__SOURCE DATA__

⁂

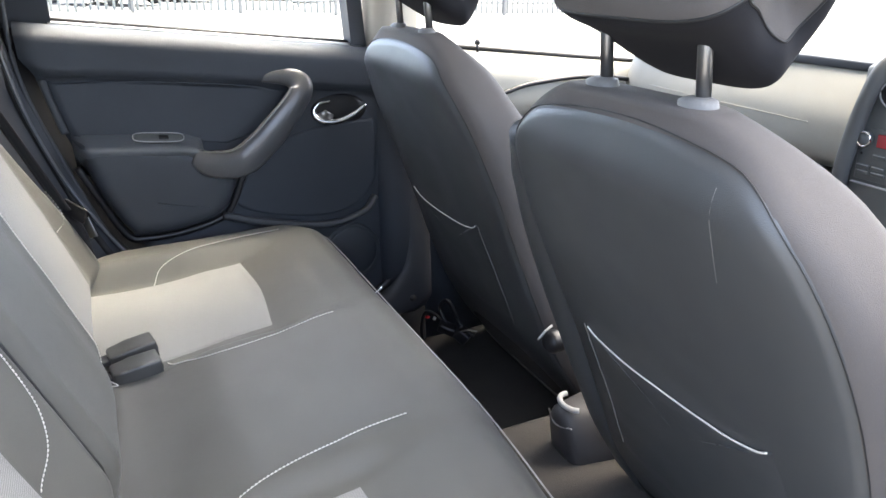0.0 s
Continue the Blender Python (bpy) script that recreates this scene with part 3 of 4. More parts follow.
rear_seat = thing("rear_seat", (-0.20, 0.0, 0.46), "dark grey cloth rear bench with pale inserts and light stitching", "car seat")
back_r = part("backrest", padded(back_place, -0.612, -0.213, 0.60, 1.248, back_relief_right, 0.014, 0.11, 0.04, 90, 80), DARK, rear_seat, "narrow dark cloth backrest with pale inserts")
back_l = part("backrest", padded(back_place_left, -0.203, 0.618, 0.60, 1.248, back_relief_left, 0.014, 0.11, 0.05, 130, 80), DARK, rear_seat, "wide dark cloth backrest with a plain middle")


def back_trim(thing_ob, s, c, inner, outer, base):
    """Inserts and seams of one seat place; s is its side, c its middle."""
    def relief(y, z):
        return base(y, z) - edge_drop(z)

    a, b = (inner, outer) if inner < outer else (outer, inner)
    shy = 0.036 if s > 0 else 0.0
    low = outline([[(a, 0.70), (a + 0.002, 0.86), (a, 1.020)], [(a, 1.020), ((a + b) / 2, 1.026), (b, 1.018)], [(b, 1.018), (b, 0.94), (b - shy * 0.05, 0.86), (b - shy * 0.5, 0.765), (b - shy, 0.70)], [(b - shy, 0.70), (c, 0.69), (a, 0.70)]], 10)
    part("lower_insert", panel(back_place, low, relief, 0.0016), LIGHT, thing_ob, "pale woven cloth insert")
    k = ((0.008, 0.018, 0.028, 0.050, 0.047, 0.040) if s < 0 else (0.0, -0.004, -0.008, -0.022, -0.034, -0.046))
    e = [inner - d * s for d in k]
    up = outline([[(e[0], 1.052), (e[1], 1.09), (e[2], 1.118), (e[3], 1.150)], [(e[3], 1.150), (e[4], 1.20), (e[5], 1.2425)], [(e[5], 1.2425), (c, 1.244), (outer + 0.02 * s, 1.240)] if s < 0 else [(e[5], 1.2425), (c, 1.244), (outer + 0.035, 1.238)],
                  [(outer + 0.02 * s, 1.240), (outer + 0.035 * s, 1.17), (outer + 0.012 * s, 1.10), (outer, 1.052)] if s < 0 else [(outer + 0.035, 1.238), (outer + 0.062, 1.18), (outer + 0.066, 1.12), (outer + 0.058, 1.104), (outer + 0.012, 1.066), (outer, 1.052)], [(outer, 1.052), (c, 1.056), (e[0], 1.052)]], 8)
    part("upper_insert", panel(back_place, up, relief, 0.0016, pull=-0.75 * s), MESH, thing_ob, "pale perforated mesh cloth insert")
    w = s * (1.055 if s < 0 else 1.0)
    arc_in = [(c - 0.152 * w, 1.242), (c - 0.150 * w, 1.212), (c - 0.143 * w, 1.186), (c - 0.124 * w, 1.162), (c - 0.076 * w, 1.143), (c, 1.132)]
    arc_out = [(2 * c - u, v) for u, v in reversed(arc_in)]
    shield = outline([arc_in[:-1] + [(c, 1.134)] + arc_out[1:], [(c + 0.155 * w, 1.2445), (c, 1.246), (c - 0.155 * w, 1.2445)]], 8)
    part("shoulder_panel", panel(back_place, shield, relief, 0.0042), DARK, thing_ob, "dark grey cloth shoulder panel")
    line = [back_place(c + (p.x - c) * 0.985, p.y + 0.002, relief(c + (p.x - c) * 0.985, p.y + 0.002) + 0.0036) for p in spline([(u, v, 0) for u, v in arc_in + arc_out[1:]], 10)]
    part("panel_piping", sweep(line, 0.0011, 6), DARK_PIPING, thing_ob)
    line = [back_place(c + (p.x - c) * 0.955, p.y + 0.006, relief(c + (p.x - c) * 0.955, p.y + 0.006) + 0.0046) for p in spline([(u, v, 0) for u, v in arc_in + arc_out[1:]], 10)]
    part("stitching", stitches(line, 0.0030, 0.0009, 0.0007, 0.0006, (0.93, 0, 0.35)), THREAD, thing_ob, "light thread seam")
    line = [back_place(p.x, p.y, relief(p.x, p.y) + 0.001) for p in spline([(a, 1.049, 0), (c, 1.053, 0), (b, 1.049, 0)], 12)]
    part("band_piping", sweep(line, 0.0016, 6), DARK_BAND, thing_ob)
    band = outline([[(a, 1.022), (a, 1.050)], [(a, 1.050), (c, 1.054), (b, 1.050)], [(b, 1.050), (b, 1.022)], [(b, 1.022), (c, 1.026), (a, 1.022)]], 8)
    part("band", panel(back_place, band, relief, 0.0012, 6), DARK_BAND, thing_ob, "dark brown-grey cloth band")
    top = [back_place(p.x, p.y, relief(p.x, p.y) + 0.0036) for p in spline([(inner - 0.024 * s, 1.2425, 0), (inner + 0.05 * s, 1.2445, 0), (c, 1.2452, 0), (outer, 1.2445, 0), (outer + 0.03 * s, 1.240, 0)], 10)]
    part("top_piping", sweep(top, 0.0013, 6), PIPING, thing_ob, "light piping along the top edge")


back_trim(back_r, -1, -0.410, -0.262, -0.560, back_relief_right)
back_trim(back_l, 1, 0.385, 0.150, 0.534, back_relief_left)
seam = [back_place(p.x, p.y, back_relief_right(p.x, p.y) + 0.001) for p in spline([(-0.228, 1.126, 0), (-0.2245, 1.075, 0), (-0.225, 1.0, 0), (-0.2275, 0.93, 0), (-0.232, 0.893, 0), (-0.243, 0.862, 0), (-0.263, 0.841, 0)], 12)]
part("stitching", stitches(seam, 0.0036, 0.0010, 0.0009, 0.0006, (0.6, -0.5, 0.3)), THREAD, back_r, "light thread seam")
seam = [back_place(p.x, p.y, back_relief_left(p.x, p.y) + 0.001) for p in spline([(0.150, 1.19, 0), (0.128, 1.12, 0), (0.126, 1.05, 0), (0.125, 0.95, 0), (0.122, 0.85, 0), (0.116, 0.76, 0)], 12)]
part("stitching", stitches(seam, 0.0036, 0.0010, 0.0010, 0.0005, (0.9, 0, 0.35)), THREAD, back_l, "light thread seam")
seam = [back_place(p.x, p.y, back_relief_left(p.x, p.y) + 0.001) for p in spline([(0.545, 0.843, 0), (0.575, 0.845, 0), (0.597, 0.86, 0), (0.606, 0.88, 0), (0.608, 0.905, 0)], 12)]
part("stitching", stitches(seam), THREAD, back_l, "light thread seam")
seam = [back_place(p.x, p.y, back_relief_left(p.x, p.y) + 0.0015 - 0.014 * (1 - math.sqrt(max(0.0, 1 - (1 - (1.248 - p.y) / 0.014) ** 2)))) for p in spline([(-0.192, 1.232, 0), (-0.184, 1.2405, 0), (-0.165, 1.2435, 0), (-0.13, 1.2440, 0)], 10)]
part("stitching", stitches(seam, 0.005, 0.0006, 0.0009, 0.0004, (0.6, 0, 0.8)), THREAD, back_l, "light thread seam")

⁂

__REQUEST__
Return exactly what appears from the opening line of the material through the line with "backrest with a", apart from the pictures.

__THE REPLY__
0.0 s
Continue the Blender Python (bpy) script that recreates this scene with part 3 of 4. More parts follow.
rear_seat = thing("rear_seat", (-0.20, 0.0, 0.46), "dark grey cloth rear bench with pale inserts and light stitching", "car seat")
back_r = part("backrest", padded(back_place, -0.612, -0.213, 0.60, 1.248, back_relief_right, 0.014, 0.11, 0.04, 90, 80), DARK, rear_seat, "narrow dark cloth backrest with pale inserts")
back_l = part("backrest", padded(back_place_left, -0.203, 0.618, 0.60, 1.248, back_relief_left, 0.014, 0.11, 0.05, 130, 80), DARK, rear_seat, "wide dark cloth backrest with a plain middle")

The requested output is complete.